We had a good time at the Fisher County airport between Roby and Rotan. It was the first annual Boot Scoot and Wild Hog Fest. Those folks know how to have a party. The event took place at the airport because area pilots were on hand to give kids their first ride in an airplane. Nearly a hundred went way up high into the sky.

The newly organized Chamber of Commerce was looking for some kind of fundraiser and since wild hogs are roaming around Fisher County these days, chamber directors thought they should be a part of it.

'It's the biggest thing we've ever done,' says Rosemary Donham, publisher of the Rotan Advance and Roby Star newspapers. 'We didn't want a cake sale or a garage sale. Everybody does those. We wanted something different. We decided to do something big instead of something small.'

The chamber paid for the gasoline the planes used. 'We wanted the kids to have free plane rides,' says Rosemary. 'In order to do that, we wanted the pilots to have an incentive to fly in.'

Fisher County only has 4,000 residents. 600 of them live in Roby, about 2,000 live in Rotan. The airport had a huge tent where about 350 people gathered for a steak dinner Thursday night before the weekend events started on Saturday (Friday is football and you don't plan anything on Friday night during football season in West Texas). After a gospel group entertained the crowd, a live auction raised about $10,000.

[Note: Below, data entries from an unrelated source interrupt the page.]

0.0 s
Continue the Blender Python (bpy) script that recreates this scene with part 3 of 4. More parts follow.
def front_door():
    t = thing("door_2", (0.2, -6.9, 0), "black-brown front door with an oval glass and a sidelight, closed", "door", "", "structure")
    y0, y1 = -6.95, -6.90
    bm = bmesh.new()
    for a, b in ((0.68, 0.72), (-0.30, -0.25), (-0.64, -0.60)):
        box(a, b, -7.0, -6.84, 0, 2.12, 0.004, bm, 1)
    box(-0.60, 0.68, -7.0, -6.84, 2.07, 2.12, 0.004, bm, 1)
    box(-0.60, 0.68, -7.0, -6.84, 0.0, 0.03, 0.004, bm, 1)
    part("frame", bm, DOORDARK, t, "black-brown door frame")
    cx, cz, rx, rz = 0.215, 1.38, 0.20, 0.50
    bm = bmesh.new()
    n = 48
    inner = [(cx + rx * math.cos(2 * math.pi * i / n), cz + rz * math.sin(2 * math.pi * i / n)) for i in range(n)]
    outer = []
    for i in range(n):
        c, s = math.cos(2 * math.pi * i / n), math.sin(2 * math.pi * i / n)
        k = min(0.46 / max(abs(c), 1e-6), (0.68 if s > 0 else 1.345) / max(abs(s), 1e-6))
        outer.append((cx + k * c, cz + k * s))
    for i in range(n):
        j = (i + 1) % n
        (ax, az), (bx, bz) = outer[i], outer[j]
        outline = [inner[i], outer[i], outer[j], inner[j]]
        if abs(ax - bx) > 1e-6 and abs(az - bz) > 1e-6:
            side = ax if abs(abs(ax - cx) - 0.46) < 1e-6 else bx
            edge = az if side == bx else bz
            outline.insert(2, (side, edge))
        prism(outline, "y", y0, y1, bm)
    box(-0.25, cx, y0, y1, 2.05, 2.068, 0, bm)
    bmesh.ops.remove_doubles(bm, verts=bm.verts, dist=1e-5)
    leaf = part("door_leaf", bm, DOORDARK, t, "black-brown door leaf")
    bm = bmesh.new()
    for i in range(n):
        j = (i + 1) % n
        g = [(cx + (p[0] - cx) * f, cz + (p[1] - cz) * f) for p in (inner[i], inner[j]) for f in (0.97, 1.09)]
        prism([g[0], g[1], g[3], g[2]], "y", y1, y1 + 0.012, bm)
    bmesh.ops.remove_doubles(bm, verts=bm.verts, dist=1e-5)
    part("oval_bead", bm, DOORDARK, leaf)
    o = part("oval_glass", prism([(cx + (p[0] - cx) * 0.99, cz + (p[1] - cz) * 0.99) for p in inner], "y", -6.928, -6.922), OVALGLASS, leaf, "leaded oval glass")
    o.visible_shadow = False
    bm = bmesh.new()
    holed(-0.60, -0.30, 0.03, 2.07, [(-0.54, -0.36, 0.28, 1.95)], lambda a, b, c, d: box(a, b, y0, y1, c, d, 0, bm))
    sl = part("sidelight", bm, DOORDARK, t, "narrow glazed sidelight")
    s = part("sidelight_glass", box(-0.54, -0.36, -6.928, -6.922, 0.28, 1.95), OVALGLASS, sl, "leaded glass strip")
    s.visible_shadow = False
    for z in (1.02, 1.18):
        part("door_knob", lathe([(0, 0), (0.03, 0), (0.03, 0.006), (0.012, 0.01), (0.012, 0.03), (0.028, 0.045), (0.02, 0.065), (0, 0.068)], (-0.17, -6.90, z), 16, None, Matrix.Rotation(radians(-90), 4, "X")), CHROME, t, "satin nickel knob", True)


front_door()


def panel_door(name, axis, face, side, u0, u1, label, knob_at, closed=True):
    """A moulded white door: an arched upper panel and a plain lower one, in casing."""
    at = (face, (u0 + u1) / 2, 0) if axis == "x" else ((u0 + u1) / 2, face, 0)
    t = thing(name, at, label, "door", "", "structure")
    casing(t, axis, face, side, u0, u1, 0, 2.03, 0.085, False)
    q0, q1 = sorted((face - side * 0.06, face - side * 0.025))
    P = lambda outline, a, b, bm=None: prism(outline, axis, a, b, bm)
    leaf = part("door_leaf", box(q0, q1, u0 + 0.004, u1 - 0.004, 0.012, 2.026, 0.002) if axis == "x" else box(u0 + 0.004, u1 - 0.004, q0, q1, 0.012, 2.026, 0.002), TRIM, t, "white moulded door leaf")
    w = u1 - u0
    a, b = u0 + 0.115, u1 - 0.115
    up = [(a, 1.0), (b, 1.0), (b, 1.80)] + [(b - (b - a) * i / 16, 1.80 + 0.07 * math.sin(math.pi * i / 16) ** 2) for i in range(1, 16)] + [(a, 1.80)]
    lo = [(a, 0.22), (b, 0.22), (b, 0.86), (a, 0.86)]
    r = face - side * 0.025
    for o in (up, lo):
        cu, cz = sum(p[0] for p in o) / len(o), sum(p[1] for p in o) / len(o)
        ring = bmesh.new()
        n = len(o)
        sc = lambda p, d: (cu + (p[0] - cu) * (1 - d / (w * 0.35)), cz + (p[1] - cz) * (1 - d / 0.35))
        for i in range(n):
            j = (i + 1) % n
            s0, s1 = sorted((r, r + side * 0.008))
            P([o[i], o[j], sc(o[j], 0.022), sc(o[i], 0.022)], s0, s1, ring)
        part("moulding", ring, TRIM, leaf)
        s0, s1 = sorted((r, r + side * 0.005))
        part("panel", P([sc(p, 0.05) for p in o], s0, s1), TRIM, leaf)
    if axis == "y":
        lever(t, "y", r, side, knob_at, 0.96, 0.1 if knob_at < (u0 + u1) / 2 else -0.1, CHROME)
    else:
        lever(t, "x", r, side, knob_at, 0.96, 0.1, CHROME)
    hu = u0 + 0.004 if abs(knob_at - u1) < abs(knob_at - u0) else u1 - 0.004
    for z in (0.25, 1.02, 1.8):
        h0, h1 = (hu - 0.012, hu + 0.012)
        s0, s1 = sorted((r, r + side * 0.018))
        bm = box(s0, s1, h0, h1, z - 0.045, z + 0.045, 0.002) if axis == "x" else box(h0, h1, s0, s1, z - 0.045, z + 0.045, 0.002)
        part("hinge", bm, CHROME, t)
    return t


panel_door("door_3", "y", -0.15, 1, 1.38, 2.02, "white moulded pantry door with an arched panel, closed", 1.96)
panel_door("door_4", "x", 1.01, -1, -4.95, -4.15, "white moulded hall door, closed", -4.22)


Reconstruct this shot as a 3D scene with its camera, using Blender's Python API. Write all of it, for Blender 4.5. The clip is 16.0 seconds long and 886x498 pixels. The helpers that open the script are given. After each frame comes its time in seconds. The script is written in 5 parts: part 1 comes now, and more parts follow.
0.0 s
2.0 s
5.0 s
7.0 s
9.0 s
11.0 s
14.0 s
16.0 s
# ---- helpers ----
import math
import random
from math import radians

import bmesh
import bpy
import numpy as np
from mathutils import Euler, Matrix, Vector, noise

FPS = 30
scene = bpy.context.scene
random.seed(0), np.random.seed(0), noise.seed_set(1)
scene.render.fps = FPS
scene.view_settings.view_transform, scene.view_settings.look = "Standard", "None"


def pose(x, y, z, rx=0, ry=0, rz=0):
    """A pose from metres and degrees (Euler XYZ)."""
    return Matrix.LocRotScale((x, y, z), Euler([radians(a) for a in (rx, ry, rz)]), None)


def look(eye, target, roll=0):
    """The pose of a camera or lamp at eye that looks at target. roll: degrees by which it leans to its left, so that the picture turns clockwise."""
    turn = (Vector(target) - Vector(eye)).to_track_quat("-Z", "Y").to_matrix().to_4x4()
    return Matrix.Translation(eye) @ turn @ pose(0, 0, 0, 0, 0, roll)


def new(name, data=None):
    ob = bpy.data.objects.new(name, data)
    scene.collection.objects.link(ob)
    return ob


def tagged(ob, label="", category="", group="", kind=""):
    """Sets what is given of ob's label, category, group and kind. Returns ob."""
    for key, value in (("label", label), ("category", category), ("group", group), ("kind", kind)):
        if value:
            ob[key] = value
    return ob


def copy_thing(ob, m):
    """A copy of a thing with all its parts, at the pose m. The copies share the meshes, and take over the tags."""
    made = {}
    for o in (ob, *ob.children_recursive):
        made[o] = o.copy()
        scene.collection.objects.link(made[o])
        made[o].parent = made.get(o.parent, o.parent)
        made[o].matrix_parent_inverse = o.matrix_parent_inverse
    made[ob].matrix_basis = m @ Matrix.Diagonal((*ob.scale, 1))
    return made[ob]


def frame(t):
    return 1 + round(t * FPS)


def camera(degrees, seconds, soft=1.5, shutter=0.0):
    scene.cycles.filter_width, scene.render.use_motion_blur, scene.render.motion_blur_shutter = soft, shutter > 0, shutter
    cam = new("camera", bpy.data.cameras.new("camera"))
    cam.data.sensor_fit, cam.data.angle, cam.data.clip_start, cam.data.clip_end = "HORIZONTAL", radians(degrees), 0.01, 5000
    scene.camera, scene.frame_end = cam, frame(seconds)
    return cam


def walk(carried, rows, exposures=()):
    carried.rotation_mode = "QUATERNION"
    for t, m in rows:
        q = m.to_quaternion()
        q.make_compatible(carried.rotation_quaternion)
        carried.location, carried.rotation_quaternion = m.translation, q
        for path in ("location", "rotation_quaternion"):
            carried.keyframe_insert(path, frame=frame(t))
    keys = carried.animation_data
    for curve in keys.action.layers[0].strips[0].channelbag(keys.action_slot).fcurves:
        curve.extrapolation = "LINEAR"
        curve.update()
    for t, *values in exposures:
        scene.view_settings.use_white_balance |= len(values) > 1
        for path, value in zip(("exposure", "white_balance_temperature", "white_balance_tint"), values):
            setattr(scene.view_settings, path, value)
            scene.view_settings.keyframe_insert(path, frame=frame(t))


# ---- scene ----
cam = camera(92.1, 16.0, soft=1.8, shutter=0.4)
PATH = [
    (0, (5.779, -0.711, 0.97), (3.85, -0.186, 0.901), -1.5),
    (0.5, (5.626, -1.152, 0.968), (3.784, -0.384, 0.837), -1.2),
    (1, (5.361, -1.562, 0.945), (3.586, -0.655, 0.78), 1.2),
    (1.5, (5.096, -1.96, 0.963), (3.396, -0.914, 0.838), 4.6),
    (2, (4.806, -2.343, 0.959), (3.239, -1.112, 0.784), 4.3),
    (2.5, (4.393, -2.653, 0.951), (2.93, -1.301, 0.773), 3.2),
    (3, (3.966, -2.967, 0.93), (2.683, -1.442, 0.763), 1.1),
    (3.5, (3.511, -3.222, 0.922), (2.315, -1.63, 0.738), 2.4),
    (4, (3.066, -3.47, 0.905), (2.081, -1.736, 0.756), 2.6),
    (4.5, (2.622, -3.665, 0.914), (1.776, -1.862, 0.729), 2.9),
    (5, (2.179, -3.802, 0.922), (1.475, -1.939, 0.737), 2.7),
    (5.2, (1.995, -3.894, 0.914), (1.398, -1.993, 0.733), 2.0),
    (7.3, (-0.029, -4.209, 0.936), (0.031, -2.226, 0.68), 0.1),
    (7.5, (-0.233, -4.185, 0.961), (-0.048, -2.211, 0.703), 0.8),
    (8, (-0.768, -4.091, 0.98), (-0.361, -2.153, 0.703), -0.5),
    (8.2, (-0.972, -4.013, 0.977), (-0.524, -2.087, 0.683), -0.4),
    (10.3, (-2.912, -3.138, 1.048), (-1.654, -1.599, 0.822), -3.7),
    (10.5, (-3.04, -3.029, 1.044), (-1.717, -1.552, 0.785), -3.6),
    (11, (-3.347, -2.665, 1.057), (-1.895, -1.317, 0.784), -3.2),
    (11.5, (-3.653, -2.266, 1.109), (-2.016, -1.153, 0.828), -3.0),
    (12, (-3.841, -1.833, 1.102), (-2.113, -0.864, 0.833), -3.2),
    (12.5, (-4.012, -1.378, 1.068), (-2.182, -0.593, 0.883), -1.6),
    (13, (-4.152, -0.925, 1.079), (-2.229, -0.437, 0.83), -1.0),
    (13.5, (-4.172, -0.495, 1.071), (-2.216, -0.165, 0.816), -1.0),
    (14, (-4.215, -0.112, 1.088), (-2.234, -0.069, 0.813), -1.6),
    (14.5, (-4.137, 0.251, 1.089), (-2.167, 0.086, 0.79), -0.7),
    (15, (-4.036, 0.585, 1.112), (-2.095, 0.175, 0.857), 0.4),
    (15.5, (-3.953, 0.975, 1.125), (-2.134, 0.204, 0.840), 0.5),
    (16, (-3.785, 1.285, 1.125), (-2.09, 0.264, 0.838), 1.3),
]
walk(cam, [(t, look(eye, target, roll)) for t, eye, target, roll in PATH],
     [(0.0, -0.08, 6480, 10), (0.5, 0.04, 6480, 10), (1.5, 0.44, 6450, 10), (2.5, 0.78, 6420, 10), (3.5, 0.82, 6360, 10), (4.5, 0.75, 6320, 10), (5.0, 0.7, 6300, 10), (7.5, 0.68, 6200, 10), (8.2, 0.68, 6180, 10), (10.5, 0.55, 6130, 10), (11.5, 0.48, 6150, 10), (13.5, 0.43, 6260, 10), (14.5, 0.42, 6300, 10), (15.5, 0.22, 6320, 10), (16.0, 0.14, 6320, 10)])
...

Saturday morning 28 vendors showed up to sell everything from books and antiques to marshmallow shooters and cowboy hats. Kids bobbed for applies and entered contests to see who could blow the biggest bubble gum bubble (the winner blew a 6-incher). Sassy the clown made balloon figures and painted faces. There was a big slide and a mechanical bull. Cheer leaders and synchronized dancers performed in the shadows of the airplane hangars.

The thing I noticed most was children ages 5-10 were free to be kids. Their parents let them wander around to see everything with their little buddies. Kids being kids without their parents right behind them sensing danger is a beautiful thing to see. You don't see much of that in Dallas or Houston.

I got to judge the barbeque cook-off late Saturday afternoon. There was wild hog, to be sure, but the dozen cooks also brought in chicken, beans, chili, ribs, brisket and a scary category called Weird Stuff. The cooks proudly displayed their elaborate cooking setups to the site judges. I didn't get a single bribe offer. The winners got handsome trophies and bragging rights.

After the judging, the crowd sauntered over to the tent for a big dance featuring two local groups and legendary Texas musician Gary P. Nunn and his band.